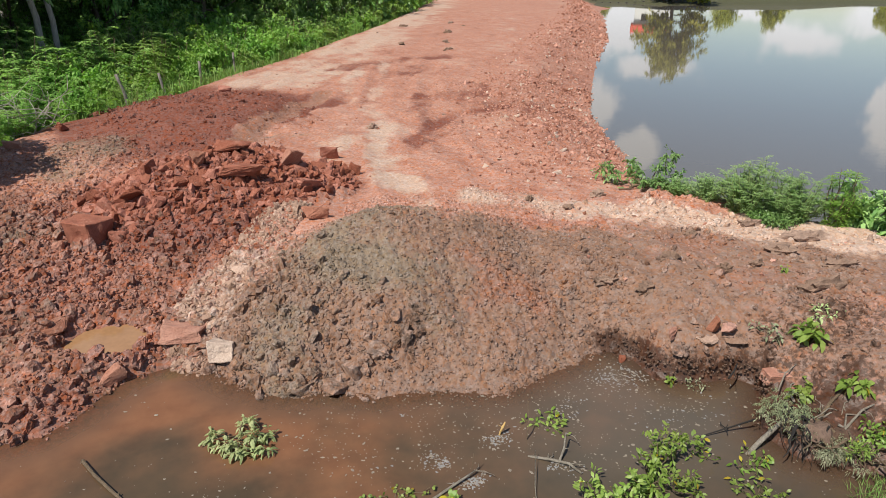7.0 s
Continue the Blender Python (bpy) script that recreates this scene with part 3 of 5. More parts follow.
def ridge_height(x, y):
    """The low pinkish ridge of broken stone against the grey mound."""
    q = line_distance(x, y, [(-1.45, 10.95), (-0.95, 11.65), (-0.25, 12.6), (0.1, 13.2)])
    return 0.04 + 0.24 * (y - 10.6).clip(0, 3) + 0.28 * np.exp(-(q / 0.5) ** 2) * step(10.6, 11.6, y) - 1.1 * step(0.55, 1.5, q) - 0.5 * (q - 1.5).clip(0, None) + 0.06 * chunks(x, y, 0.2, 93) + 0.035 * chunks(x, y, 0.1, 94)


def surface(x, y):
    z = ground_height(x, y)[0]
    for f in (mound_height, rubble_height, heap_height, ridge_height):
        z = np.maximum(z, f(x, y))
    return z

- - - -

> WRITTEN EXERCISE
The lines to quote run from the one containing "Continue the Blender" through the final line of the material above; please give them exactly, both ends included, and nothing else.

> SOLUTION TO THIS PROBLEM
Continue the Blender Python (bpy) script that recreates this scene with part 3 of 5. More parts follow.
def ridge_height(x, y):
    """The low pinkish ridge of broken stone against the grey mound."""
    q = line_distance(x, y, [(-1.45, 10.95), (-0.95, 11.65), (-0.25, 12.6), (0.1, 13.2)])
    return 0.04 + 0.24 * (y - 10.6).clip(0, 3) + 0.28 * np.exp(-(q / 0.5) ** 2) * step(10.6, 11.6, y) - 1.1 * step(0.55, 1.5, q) - 0.5 * (q - 1.5).clip(0, None) + 0.06 * chunks(x, y, 0.2, 93) + 0.035 * chunks(x, y, 0.1, 94)


def surface(x, y):
    z = ground_height(x, y)[0]
    for f in (mound_height, rubble_height, heap_height, ridge_height):
        z = np.maximum(z, f(x, y))
    return z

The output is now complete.